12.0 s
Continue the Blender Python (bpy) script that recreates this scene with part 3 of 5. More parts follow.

...

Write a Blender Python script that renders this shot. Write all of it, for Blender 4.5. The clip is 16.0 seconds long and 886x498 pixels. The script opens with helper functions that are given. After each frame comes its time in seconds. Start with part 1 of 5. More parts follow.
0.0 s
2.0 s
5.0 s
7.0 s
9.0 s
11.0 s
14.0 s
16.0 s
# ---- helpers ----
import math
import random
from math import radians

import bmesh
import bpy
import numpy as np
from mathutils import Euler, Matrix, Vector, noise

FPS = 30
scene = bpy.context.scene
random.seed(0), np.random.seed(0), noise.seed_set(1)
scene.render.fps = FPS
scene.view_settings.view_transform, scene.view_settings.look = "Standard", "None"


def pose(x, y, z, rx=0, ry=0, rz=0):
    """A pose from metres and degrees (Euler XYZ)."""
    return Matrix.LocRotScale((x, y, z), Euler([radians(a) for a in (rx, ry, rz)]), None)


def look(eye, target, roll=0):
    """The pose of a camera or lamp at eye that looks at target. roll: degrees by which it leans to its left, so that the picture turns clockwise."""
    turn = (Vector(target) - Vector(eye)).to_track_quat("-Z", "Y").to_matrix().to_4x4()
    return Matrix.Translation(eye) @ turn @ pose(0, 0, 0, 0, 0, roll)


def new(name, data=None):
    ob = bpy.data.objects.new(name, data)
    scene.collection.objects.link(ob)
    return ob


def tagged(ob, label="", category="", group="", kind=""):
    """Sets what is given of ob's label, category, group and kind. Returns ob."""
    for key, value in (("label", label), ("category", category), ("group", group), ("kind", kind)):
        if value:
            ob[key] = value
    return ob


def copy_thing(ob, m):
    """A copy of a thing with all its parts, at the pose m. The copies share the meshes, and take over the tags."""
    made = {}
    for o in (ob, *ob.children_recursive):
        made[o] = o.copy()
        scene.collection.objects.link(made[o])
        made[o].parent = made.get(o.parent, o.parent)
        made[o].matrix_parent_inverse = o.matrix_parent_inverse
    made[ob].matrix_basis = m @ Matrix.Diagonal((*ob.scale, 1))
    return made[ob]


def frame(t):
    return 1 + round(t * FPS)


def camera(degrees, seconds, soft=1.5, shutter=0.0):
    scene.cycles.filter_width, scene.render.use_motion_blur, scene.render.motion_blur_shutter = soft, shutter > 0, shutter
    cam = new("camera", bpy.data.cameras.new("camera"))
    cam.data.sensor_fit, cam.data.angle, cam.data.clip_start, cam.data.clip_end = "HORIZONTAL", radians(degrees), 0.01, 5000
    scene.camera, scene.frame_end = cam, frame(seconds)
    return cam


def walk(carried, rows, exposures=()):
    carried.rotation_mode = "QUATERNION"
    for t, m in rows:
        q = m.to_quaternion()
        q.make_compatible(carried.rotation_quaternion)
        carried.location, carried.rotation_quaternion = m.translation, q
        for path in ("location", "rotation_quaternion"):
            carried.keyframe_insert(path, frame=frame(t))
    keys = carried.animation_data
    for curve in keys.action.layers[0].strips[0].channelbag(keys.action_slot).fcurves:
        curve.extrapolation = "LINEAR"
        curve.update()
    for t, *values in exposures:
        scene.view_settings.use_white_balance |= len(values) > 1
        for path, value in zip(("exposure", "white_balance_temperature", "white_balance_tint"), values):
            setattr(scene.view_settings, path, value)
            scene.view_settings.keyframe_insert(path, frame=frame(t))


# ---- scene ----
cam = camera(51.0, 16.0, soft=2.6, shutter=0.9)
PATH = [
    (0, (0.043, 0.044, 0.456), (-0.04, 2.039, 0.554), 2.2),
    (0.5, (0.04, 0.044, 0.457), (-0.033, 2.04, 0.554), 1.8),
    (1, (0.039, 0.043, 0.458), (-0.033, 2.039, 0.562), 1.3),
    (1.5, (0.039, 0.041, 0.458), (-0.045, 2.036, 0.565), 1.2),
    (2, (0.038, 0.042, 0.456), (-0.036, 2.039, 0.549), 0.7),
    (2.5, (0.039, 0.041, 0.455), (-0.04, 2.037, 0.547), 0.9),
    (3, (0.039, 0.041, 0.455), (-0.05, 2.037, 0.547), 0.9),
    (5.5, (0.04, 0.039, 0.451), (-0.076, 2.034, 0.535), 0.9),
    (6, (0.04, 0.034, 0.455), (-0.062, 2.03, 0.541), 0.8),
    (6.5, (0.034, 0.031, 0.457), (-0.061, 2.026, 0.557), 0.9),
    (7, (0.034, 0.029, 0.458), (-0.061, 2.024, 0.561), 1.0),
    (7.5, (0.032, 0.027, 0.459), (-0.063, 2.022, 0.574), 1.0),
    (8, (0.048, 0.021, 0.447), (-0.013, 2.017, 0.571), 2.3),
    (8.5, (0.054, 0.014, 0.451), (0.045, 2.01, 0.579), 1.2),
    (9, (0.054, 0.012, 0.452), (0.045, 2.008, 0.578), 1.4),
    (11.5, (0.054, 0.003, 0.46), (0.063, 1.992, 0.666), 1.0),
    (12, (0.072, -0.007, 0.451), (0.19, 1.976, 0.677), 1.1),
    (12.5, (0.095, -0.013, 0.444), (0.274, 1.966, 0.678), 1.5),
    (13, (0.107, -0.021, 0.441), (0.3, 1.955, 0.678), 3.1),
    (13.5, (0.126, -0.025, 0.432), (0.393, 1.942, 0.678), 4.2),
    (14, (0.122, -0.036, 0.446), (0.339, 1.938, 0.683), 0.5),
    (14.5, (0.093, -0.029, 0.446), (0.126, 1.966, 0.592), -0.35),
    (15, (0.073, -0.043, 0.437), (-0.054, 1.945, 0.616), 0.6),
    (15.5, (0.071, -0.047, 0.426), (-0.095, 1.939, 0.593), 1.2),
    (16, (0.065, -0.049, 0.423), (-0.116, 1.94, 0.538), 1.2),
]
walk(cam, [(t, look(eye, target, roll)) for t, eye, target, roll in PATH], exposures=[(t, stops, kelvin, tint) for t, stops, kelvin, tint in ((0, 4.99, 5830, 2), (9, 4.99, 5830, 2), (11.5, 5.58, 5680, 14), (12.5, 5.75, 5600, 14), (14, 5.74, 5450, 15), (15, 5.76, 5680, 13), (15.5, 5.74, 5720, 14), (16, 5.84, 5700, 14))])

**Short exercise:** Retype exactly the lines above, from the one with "import numpy as np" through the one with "return Matrix.LocRotScale((x, y, z), Euler([radians(a)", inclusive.

**Reply:**
import numpy as np
from mathutils import Euler, Matrix, Vector, noise

FPS = 30
scene = bpy.context.scene
random.seed(0), np.random.seed(0), noise.seed_set(1)
scene.render.fps = FPS
scene.view_settings.view_transform, scene.view_settings.look = "Standard", "None"


def pose(x, y, z, rx=0, ry=0, rz=0):
    """A pose from metres and degrees (Euler XYZ)."""
    return Matrix.LocRotScale((x, y, z), Euler([radians(a) for a in (rx, ry, rz)]), None)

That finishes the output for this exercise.